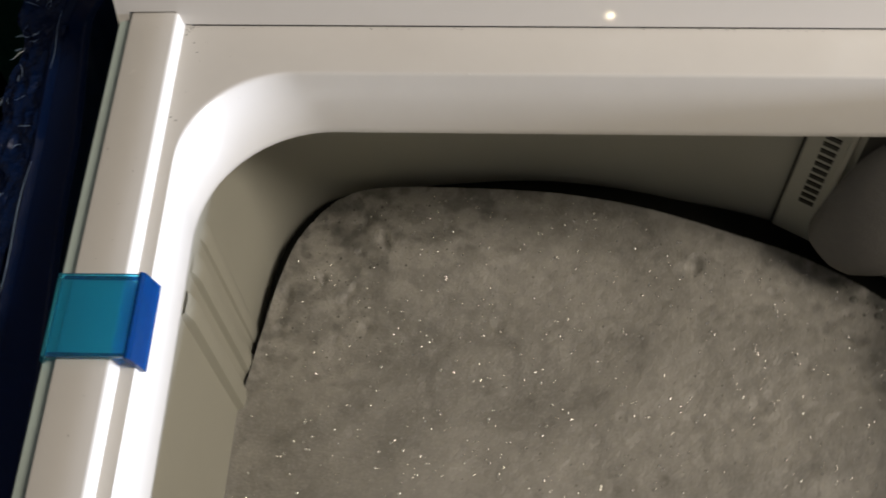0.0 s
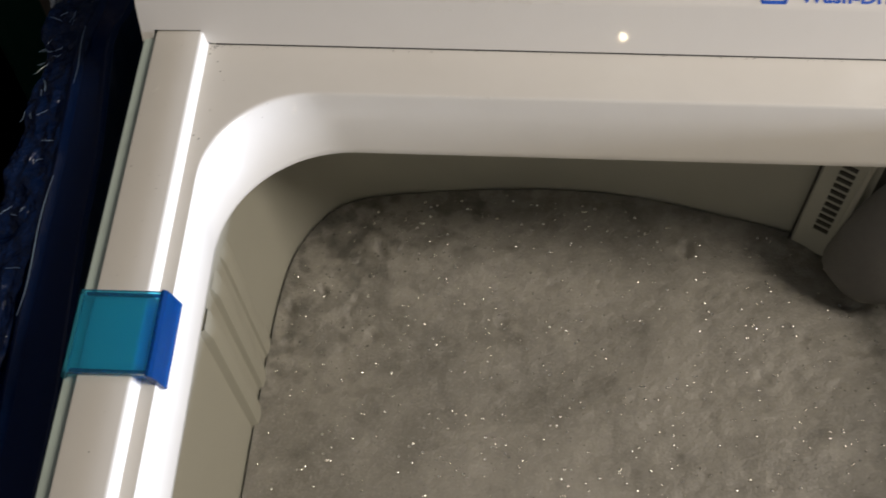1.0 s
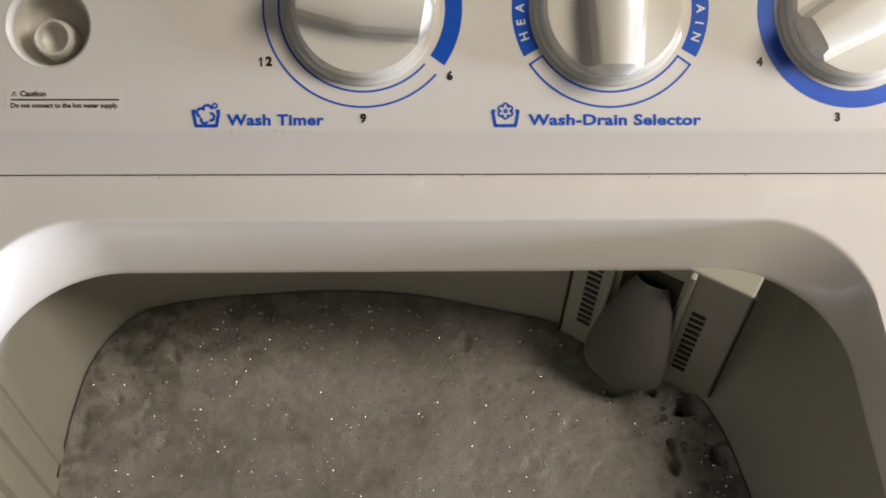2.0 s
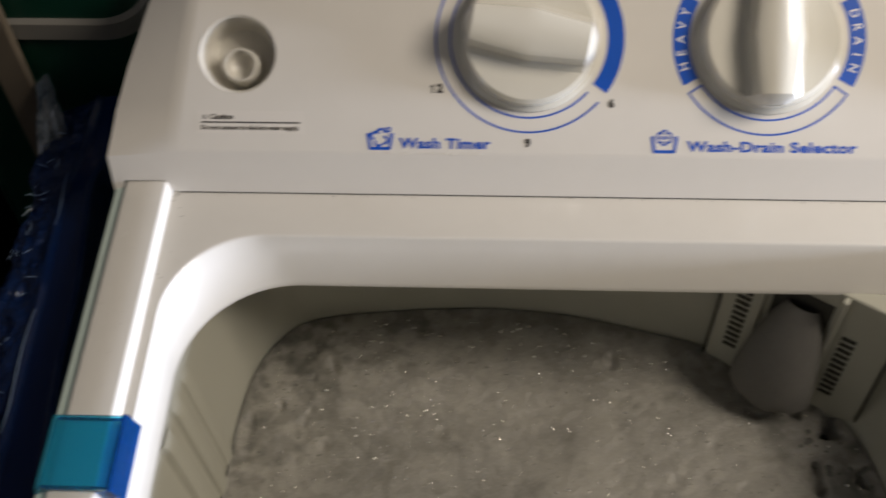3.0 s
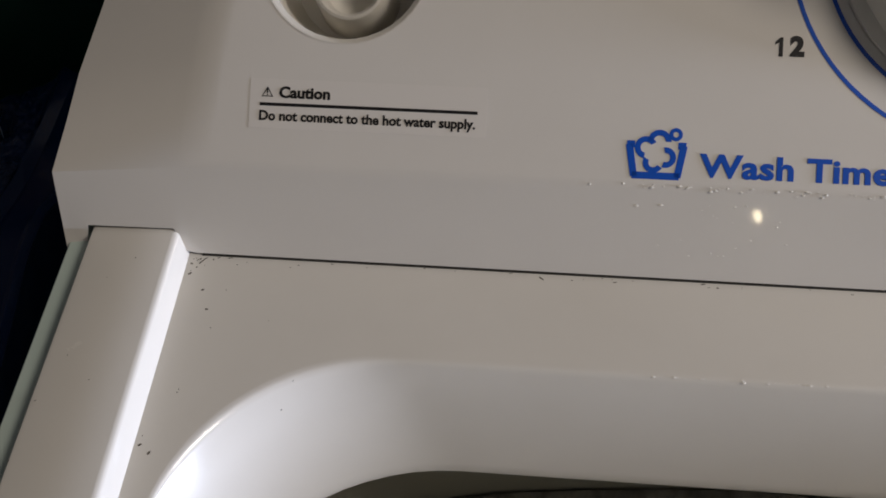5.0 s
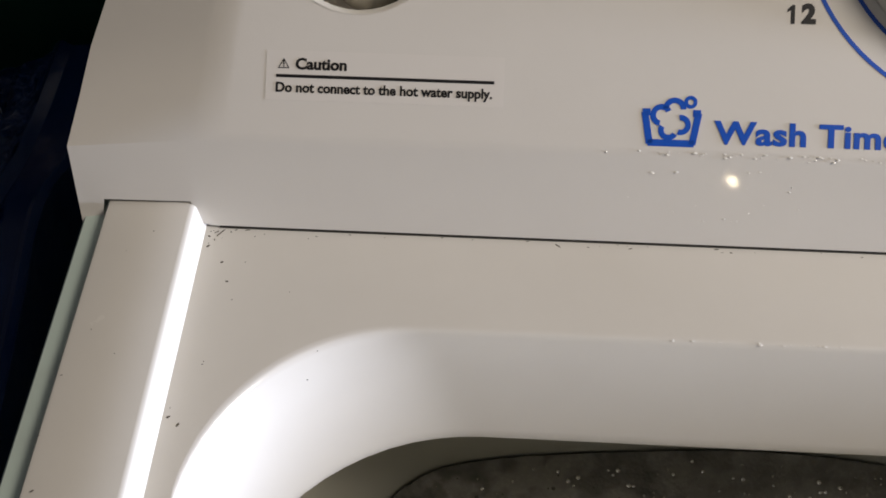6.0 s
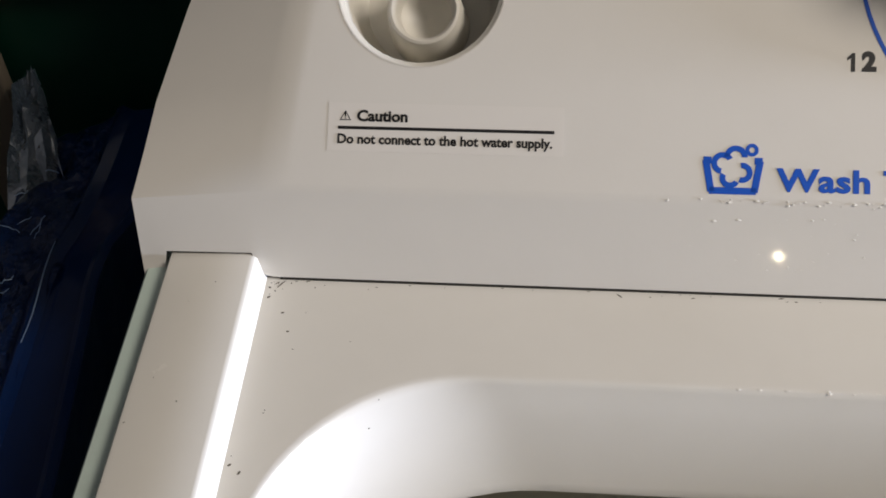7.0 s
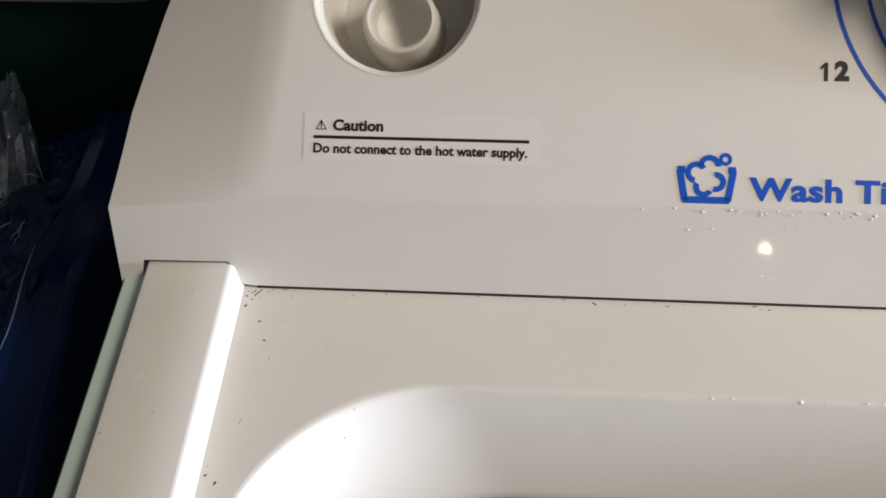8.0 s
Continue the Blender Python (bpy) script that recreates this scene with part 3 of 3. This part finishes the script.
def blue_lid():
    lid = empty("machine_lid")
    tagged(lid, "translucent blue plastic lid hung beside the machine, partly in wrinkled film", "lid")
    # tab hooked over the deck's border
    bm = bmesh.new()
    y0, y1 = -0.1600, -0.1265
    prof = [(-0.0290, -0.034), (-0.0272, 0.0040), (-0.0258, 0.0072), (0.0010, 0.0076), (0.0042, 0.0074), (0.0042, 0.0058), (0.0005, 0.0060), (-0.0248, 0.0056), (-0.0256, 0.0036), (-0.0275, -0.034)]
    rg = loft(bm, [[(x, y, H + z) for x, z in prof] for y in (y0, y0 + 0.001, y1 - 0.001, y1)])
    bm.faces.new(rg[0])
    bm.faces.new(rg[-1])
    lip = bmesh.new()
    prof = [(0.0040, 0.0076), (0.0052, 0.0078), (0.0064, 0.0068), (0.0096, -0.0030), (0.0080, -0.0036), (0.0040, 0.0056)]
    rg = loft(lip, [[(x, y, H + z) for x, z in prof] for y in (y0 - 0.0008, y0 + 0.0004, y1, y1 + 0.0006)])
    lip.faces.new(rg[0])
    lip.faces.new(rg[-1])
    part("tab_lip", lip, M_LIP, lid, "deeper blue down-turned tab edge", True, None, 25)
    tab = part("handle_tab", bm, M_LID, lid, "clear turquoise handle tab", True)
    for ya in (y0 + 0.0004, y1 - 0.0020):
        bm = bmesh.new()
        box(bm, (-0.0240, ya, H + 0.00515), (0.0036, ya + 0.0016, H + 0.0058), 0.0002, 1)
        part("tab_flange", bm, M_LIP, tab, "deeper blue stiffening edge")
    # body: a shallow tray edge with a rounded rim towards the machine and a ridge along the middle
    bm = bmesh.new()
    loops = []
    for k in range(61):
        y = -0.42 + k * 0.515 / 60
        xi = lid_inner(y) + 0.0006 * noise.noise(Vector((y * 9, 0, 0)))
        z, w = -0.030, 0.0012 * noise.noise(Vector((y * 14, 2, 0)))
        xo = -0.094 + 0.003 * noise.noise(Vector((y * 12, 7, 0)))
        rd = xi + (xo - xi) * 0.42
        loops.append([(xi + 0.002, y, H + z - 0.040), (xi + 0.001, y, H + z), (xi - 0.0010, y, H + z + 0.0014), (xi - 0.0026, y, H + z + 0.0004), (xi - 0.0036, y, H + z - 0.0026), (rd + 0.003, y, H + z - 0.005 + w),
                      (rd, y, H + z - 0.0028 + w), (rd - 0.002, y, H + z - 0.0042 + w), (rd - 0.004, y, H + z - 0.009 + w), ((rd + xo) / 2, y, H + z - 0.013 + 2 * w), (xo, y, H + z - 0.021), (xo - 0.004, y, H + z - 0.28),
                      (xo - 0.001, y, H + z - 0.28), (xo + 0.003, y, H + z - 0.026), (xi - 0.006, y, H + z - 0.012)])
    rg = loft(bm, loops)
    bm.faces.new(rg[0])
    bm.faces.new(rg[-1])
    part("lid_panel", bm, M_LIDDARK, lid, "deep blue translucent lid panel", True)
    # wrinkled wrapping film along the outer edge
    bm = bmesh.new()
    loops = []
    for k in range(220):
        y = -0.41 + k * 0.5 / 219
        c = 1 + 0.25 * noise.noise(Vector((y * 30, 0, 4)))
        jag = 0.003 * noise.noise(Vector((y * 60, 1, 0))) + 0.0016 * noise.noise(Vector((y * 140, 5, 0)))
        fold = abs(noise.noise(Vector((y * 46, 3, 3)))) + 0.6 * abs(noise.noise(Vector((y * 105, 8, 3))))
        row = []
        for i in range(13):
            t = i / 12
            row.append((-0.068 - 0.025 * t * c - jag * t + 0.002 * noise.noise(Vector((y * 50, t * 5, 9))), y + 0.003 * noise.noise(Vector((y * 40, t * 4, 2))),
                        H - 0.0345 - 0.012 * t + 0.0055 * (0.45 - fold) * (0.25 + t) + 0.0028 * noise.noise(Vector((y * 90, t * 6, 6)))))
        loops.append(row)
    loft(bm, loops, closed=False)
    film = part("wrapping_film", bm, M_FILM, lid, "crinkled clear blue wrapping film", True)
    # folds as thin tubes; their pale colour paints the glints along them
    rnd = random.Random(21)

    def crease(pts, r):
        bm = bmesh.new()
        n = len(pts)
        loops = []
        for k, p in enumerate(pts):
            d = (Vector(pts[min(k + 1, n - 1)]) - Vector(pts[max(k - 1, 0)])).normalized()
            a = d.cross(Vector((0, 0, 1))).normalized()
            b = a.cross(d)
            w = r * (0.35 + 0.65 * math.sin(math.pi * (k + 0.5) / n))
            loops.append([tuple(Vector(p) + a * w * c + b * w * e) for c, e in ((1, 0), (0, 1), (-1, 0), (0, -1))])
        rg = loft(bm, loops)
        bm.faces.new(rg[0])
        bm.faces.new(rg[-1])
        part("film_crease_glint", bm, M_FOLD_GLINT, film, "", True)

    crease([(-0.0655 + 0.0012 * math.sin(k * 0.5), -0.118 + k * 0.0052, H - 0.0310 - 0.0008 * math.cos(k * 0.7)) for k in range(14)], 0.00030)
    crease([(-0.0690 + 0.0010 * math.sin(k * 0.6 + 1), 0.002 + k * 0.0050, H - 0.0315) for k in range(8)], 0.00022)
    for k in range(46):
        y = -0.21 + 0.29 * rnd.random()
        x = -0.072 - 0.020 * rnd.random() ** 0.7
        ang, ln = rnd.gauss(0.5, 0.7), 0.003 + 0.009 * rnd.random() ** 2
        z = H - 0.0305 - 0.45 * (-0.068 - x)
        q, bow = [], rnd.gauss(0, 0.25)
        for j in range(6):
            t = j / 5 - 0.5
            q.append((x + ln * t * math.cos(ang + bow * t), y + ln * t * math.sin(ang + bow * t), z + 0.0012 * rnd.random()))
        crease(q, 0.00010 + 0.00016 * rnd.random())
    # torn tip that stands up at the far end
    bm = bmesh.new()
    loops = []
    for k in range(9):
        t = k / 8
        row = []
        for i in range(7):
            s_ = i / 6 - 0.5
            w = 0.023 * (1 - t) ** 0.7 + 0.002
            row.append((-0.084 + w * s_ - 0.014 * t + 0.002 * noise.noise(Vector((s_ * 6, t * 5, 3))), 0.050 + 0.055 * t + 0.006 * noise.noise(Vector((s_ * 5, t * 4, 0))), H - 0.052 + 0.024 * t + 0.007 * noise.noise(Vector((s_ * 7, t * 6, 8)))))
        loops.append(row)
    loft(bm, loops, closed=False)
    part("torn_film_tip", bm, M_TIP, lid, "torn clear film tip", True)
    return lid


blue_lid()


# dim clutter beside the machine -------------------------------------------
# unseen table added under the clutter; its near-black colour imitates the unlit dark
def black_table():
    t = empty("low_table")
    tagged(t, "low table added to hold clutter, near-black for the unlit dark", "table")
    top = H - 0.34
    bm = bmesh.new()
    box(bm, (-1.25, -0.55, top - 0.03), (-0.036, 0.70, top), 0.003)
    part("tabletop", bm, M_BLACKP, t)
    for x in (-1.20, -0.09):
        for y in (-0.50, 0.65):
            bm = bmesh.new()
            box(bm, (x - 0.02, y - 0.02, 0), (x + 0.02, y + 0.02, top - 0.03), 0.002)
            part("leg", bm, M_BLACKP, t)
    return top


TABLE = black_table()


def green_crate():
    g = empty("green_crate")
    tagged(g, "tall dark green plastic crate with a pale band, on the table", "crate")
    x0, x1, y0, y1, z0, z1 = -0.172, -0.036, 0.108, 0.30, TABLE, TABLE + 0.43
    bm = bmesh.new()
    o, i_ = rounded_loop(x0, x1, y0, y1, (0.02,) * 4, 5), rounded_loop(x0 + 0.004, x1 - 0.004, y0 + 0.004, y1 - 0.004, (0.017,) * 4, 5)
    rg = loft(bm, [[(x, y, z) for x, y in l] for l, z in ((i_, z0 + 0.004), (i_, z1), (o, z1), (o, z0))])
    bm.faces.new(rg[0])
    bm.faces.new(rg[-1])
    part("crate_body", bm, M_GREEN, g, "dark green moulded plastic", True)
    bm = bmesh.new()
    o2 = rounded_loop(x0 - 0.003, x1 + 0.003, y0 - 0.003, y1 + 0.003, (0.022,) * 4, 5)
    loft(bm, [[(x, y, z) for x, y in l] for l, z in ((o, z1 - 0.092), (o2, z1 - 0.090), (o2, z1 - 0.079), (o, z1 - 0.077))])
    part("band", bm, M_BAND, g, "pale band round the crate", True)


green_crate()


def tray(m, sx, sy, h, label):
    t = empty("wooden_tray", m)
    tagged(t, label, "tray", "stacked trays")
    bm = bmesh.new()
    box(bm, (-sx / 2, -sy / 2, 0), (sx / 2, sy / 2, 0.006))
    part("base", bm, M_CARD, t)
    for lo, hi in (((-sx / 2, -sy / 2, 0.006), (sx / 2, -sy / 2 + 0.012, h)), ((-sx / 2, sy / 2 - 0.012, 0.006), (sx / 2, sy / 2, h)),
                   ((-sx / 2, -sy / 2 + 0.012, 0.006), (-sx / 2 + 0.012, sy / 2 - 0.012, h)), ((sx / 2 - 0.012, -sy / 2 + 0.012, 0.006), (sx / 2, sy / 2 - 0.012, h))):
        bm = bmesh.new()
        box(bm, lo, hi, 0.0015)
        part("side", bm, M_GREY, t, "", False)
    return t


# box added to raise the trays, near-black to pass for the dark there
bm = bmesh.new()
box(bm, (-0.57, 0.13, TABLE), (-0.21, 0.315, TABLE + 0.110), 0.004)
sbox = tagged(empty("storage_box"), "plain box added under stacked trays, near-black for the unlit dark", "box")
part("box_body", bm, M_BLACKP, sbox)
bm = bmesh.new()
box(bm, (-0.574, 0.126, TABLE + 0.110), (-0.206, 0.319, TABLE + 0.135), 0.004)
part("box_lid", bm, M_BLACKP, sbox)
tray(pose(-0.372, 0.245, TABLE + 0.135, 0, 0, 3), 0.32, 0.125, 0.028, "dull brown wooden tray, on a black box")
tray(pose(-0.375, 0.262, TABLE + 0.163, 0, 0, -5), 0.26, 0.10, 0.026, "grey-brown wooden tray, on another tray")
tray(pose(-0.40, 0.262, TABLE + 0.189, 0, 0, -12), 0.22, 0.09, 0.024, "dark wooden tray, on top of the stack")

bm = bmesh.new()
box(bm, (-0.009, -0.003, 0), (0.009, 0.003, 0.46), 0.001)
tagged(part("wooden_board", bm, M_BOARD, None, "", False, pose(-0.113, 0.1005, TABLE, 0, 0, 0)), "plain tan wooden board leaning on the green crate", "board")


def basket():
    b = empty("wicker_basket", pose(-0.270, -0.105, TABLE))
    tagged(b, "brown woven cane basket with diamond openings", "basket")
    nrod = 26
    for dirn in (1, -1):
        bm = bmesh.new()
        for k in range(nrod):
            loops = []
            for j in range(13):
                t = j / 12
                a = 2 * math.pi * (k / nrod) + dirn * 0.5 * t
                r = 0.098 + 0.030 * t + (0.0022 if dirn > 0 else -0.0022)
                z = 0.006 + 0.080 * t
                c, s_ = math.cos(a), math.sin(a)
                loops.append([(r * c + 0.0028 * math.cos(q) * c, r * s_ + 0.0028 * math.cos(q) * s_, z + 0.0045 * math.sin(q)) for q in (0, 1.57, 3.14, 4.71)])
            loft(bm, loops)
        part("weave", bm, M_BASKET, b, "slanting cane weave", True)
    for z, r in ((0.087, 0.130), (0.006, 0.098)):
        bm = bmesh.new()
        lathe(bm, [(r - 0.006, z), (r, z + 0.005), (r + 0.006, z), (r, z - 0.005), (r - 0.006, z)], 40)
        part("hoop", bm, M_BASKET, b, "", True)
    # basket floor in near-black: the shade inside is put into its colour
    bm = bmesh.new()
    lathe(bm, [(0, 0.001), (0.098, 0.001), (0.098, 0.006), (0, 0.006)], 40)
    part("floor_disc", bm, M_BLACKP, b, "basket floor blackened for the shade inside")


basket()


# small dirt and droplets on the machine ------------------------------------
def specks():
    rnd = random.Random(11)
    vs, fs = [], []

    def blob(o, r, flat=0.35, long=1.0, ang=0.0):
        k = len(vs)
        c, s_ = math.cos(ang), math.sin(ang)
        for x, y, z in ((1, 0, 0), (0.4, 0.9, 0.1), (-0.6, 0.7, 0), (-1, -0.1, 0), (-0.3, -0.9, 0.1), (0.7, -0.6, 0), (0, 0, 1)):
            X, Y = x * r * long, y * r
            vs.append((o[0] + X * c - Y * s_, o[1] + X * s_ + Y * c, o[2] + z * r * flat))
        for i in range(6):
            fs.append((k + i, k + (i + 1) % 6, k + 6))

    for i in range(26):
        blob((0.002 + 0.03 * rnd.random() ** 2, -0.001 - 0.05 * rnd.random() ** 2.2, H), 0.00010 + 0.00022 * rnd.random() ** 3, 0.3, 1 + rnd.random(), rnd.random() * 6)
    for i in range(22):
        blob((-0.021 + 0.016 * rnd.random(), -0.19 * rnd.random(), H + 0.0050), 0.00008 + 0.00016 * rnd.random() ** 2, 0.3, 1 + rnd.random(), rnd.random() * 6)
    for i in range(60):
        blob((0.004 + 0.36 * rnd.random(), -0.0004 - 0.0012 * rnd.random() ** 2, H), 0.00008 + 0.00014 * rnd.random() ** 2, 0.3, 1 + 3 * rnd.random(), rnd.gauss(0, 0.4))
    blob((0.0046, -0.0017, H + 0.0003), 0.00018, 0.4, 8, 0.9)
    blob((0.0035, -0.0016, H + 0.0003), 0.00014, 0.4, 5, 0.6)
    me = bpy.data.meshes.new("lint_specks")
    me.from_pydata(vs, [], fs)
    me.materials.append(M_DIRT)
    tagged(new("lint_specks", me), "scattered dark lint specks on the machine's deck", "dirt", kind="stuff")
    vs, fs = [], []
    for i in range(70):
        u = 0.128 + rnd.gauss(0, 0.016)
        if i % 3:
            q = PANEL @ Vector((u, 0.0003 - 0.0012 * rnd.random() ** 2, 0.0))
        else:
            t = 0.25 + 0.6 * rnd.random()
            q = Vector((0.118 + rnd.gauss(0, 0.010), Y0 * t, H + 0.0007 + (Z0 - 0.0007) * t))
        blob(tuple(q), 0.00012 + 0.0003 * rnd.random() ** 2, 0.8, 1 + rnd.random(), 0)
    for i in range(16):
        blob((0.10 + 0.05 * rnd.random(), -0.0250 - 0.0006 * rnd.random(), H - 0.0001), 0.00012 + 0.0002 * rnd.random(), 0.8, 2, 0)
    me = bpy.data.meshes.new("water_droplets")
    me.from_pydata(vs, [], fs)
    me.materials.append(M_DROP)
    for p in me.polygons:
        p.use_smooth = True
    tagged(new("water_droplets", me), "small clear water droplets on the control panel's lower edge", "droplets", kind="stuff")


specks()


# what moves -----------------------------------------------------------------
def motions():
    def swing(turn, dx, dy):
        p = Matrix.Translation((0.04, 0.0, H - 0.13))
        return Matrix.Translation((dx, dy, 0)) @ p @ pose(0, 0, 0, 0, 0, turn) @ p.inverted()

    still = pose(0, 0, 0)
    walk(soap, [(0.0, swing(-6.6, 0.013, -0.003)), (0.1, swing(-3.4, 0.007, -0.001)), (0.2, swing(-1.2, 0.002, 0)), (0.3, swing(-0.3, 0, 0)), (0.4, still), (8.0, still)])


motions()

> EXERCISE BRIEF
Count how many lines contain "with" and give only that count.

> ANSWER BELOW
4